On 06/14/2013 10:21 PM, Yogesh Dahiya wrote:
turn back and start from where it left
In general, never block in a work function. If there is no input
available to process, no output to product, just call return.
The only exception is a source block. A source block has no inputs.
Therefore, a source block work is called whenever output buffers are
available.
Users often create source blocks to provide data from a source that is
external to the scheduling environment, like a file, usb, a network
socket…
I recommend that source blocks should only keep the work context for a
limited amount of time (usually a blocking call with a small timeout).
This is because a block’s context may have other valuable tasks to
perform.
Relevant:
http://lists.gnu.org/archive/html/discuss-gnuradio/2013-05/msg00124.html
- prob
I want my block to be called even when there is no input to ports
(depending on some internal condition which is changing with time i want to
do some work). So for that i have set
self.input_config(0).reserve_items = 0
self.input_config(1).reserve_items = 0
(I have two input ports) but its not working
Yup thats intentional. No input data is available, therefore, work will
never get called. – not until input becomes available.

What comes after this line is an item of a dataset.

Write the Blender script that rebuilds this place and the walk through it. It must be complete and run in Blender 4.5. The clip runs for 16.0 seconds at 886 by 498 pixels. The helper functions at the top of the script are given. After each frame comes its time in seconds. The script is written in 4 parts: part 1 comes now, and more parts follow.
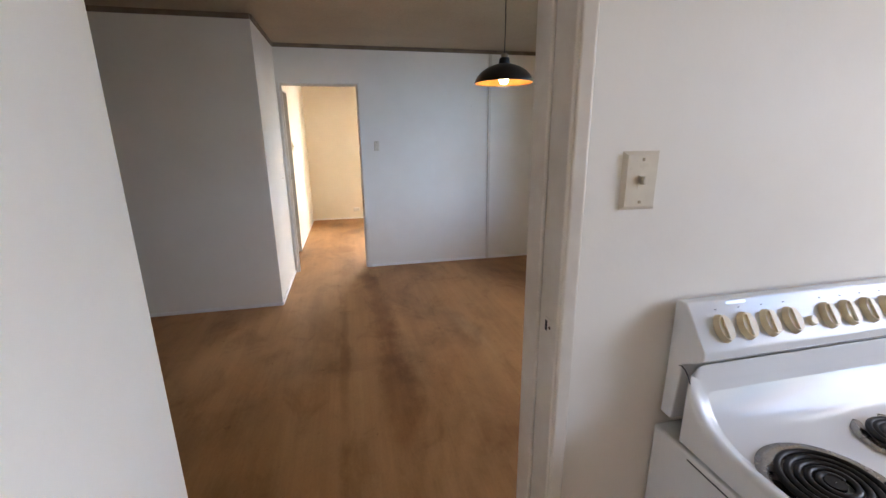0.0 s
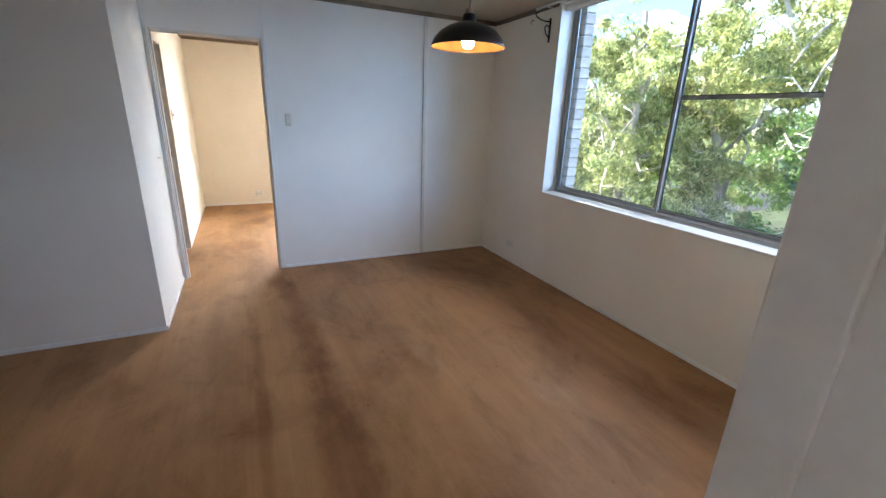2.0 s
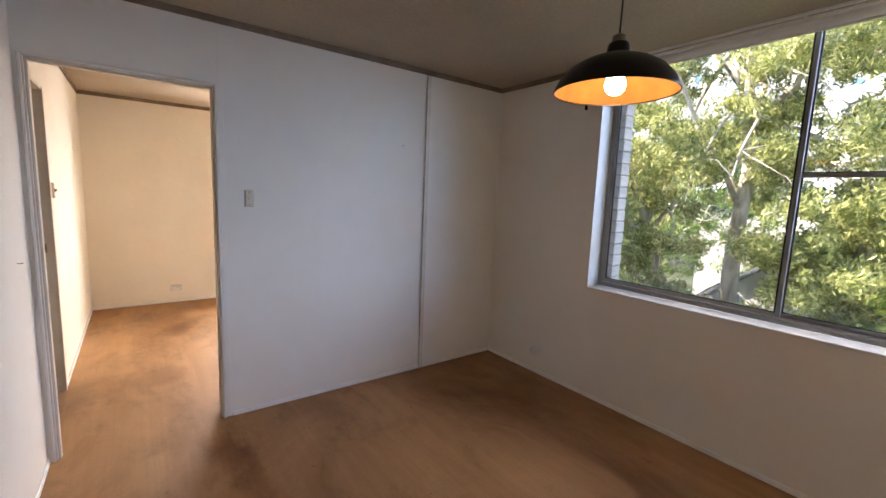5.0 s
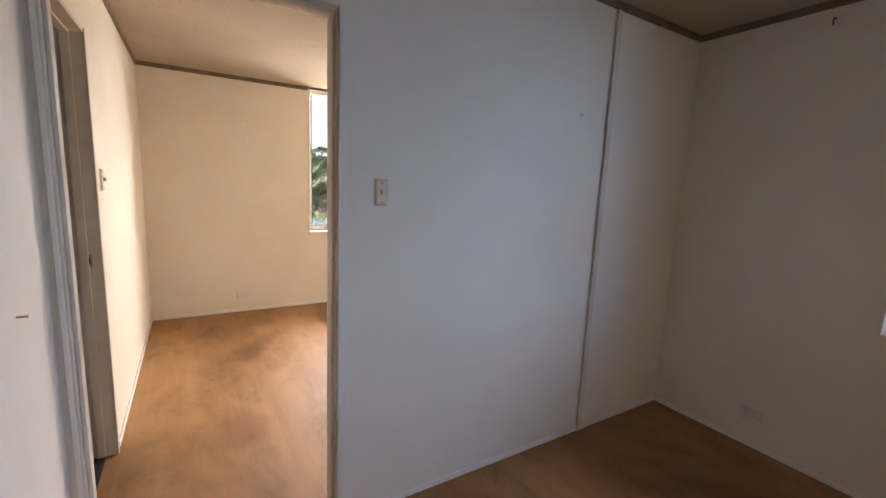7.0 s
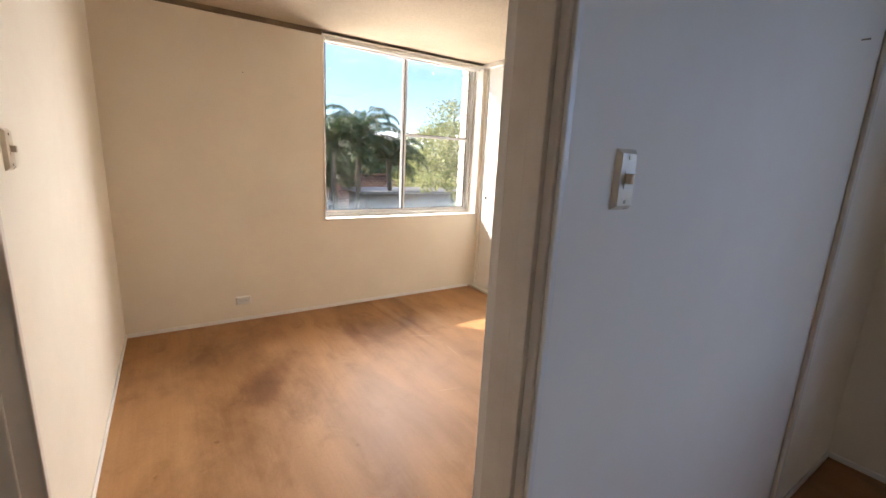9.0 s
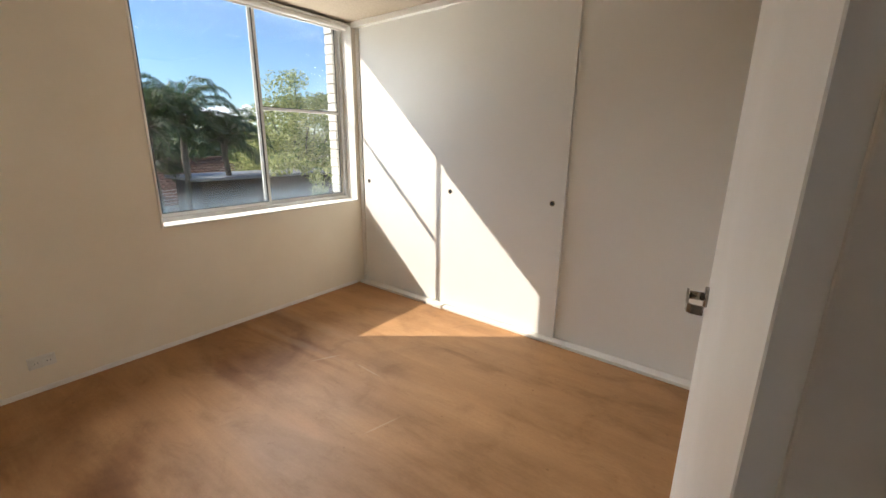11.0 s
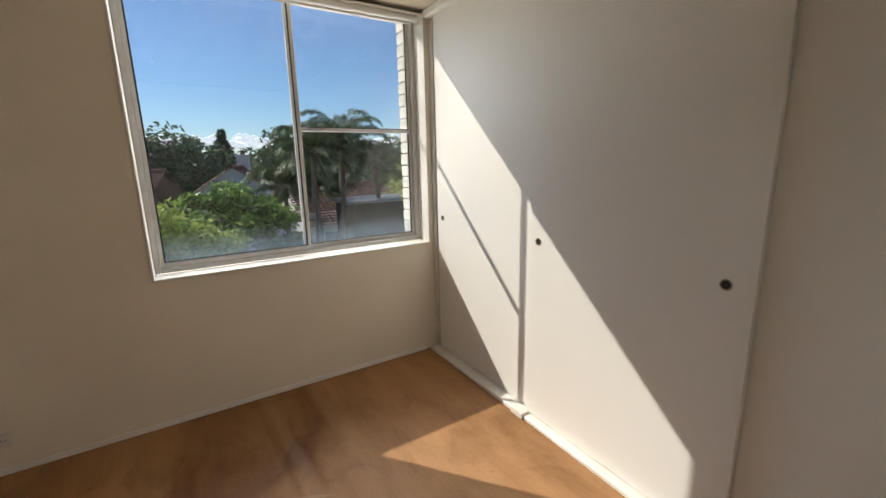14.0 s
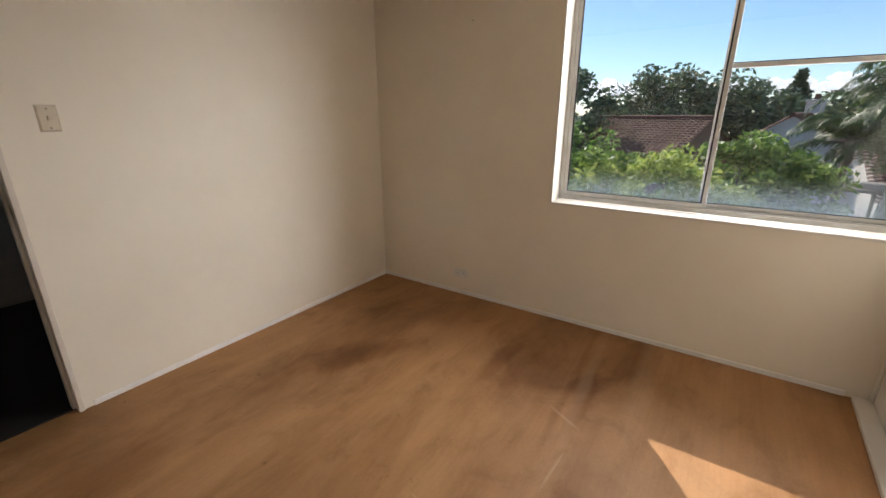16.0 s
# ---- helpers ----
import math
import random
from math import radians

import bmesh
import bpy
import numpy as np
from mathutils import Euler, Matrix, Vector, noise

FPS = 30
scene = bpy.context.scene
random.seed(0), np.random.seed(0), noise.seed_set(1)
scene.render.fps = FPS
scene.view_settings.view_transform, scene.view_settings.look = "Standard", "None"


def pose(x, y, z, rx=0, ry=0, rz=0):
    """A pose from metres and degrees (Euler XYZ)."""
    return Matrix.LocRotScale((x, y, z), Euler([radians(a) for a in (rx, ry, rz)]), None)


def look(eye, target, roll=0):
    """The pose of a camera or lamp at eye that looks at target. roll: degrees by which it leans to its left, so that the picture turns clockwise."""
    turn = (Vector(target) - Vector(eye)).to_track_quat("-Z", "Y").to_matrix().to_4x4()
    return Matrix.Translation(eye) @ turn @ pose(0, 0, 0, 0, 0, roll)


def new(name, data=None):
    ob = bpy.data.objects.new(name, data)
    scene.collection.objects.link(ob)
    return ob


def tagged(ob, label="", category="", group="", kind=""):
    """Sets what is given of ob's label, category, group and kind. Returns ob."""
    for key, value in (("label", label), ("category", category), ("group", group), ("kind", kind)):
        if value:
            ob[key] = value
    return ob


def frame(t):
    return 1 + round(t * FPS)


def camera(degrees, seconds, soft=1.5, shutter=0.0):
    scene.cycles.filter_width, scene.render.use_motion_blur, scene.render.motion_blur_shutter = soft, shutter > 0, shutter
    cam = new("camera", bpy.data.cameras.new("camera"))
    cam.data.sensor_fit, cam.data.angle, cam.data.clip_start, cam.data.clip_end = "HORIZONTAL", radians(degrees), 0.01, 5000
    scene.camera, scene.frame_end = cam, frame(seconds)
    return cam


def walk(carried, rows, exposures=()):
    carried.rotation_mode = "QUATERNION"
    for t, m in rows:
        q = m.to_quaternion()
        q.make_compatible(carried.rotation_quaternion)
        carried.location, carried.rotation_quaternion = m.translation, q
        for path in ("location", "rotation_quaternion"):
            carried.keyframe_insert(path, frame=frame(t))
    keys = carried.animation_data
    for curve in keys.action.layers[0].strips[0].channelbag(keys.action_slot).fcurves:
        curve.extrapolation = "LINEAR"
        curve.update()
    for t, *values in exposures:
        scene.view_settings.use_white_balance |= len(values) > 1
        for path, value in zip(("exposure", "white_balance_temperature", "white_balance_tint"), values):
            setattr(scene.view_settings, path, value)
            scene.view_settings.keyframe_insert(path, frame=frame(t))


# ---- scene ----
cam = camera(94.0, 16.0)
PATH = [
    (0, (0.038, 0.702, 1.474), (0.461, 2.587, 0.958), -0.6),
    (0.5, (-0.034, 0.917, 1.471), (0.317, 2.823, 0.981), 0.1),
    (1, (-0.03, 1.136, 1.463), (0.402, 3.034, 1.002), 1.0),
    (1.5, (-0.024, 1.258, 1.454), (0.543, 3.091, 0.888), 1.5),
    (2, (-0.031, 1.395, 1.482), (0.798, 3.109, 0.87), 2.1),
    (2.5, (-0.042, 1.545, 1.474), (1.072, 3.126, 0.965), 2.2),
    (3, (-0.037, 1.757, 1.481), (1.237, 3.265, 1.161), 2.7),
    (3.5, (-0.071, 1.937, 1.483), (1.288, 3.386, 1.246), 3.5),
    (4, (-0.15, 2.165, 1.474), (1.226, 3.596, 1.228), 3.1),
    (4.5, (-0.191, 2.422, 1.449), (1.121, 3.911, 1.2), 2.4),
    (5, (-0.197, 2.712, 1.476), (0.988, 4.302, 1.213), 2.3),
    (5.2, (-0.22, 2.84, 1.476), (0.929, 4.453, 1.199), 2.1),
    (7.3, (-0.297, 4.173, 1.437), (0.732, 5.86, 1.127), 2.6),
    (7.5, (-0.312, 4.308, 1.435), (0.733, 5.983, 1.112), 2.7),
    (7.7, (-0.296, 4.427, 1.443), (0.748, 6.101, 1.119), 2.7),
    (8, (-0.297, 4.595, 1.44), (0.74, 6.271, 1.097), 3.5),
    (8.2, (-0.3, 4.7, 1.43), (0.722, 6.38, 1.068), 3.5),
    (10.3, (-0.302, 5.494, 1.412), (1.093, 6.836, 0.912), 1.9),
    (10.5, (-0.311, 5.544, 1.378), (1.149, 6.821, 0.891), 2.0),
    (11, (-0.197, 5.679, 1.425), (1.363, 6.822, 0.914), 0.7),
    (11.5, (-0.062, 5.797, 1.44), (1.582, 6.823, 0.945), -0.1),
    (12, (0.113, 5.896, 1.428), (1.806, 6.857, 0.965), -0.9),
    (12.5, (0.329, 5.958, 1.412), (2.03, 6.921, 0.991), -1.7),
    (13, (0.585, 5.997, 1.43), (2.224, 7.079, 1.052), -1.8),
    (13.5, (0.764, 6.075, 1.415), (2.202, 7.415, 1.045), -1.3),
    (14, (1.02, 6.144, 1.433), (2.075, 7.792, 1.018), -1.3),
    (14.5, (1.194, 6.169, 1.437), (1.804, 8.017, 0.976), -0.9),
    (15, (1.428, 6.173, 1.412), (1.459, 8.113, 0.925), -0.4),
    (15.5, (1.659, 6.18, 1.357), (1.084, 8.031, 0.86), 0.2),
    (16, (1.801, 6.069, 1.406), (0.735, 7.645, 0.788), -0.1),
]
EXPOSURES = [(0.0, 2.55, 6800, 9), (0.5, 2.55, 6700, 9), (1.5, 2.75, 6200, 8), (2.5, 2.45, 5850, 4), (3.0, 2.42, 5850, 4), (3.5, 2.25, 5800, 5), (4.0, 2.3, 6450, 11), (5.0, 2.2, 6950, 16), (7.3, 1.82, 6900, 15), (8.2, 1.72, 7000, 17),
             (10.3, 1.05, 6350, 8), (11.0, 0.85, 6350, 8), (12.0, 0.48, 6400, 9), (13.0, 0.28, 6400, 9), (14.0, 0.18, 6350, 8), (15.0, 0.22, 6350, 8), (15.5, 0.2, 6450, 9), (16.0, 0.58, 6550, 11)]
walk(cam, [(t, look(eye, target, roll)) for t, eye, target, roll in PATH], EXPOSURES)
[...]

You mentioned an “internal condition”. Perhaps when this condition
changes, you can pass a notification message to one of the input ports
of that block. Would that methodology for you?
It would be nice if this internal condition was monitored by another
block which could post a notification message. But also, I should also
mention, there is an API way to post stuff to an input port of a block
from an external entity. See the post_input tag,msg,buffer api calls.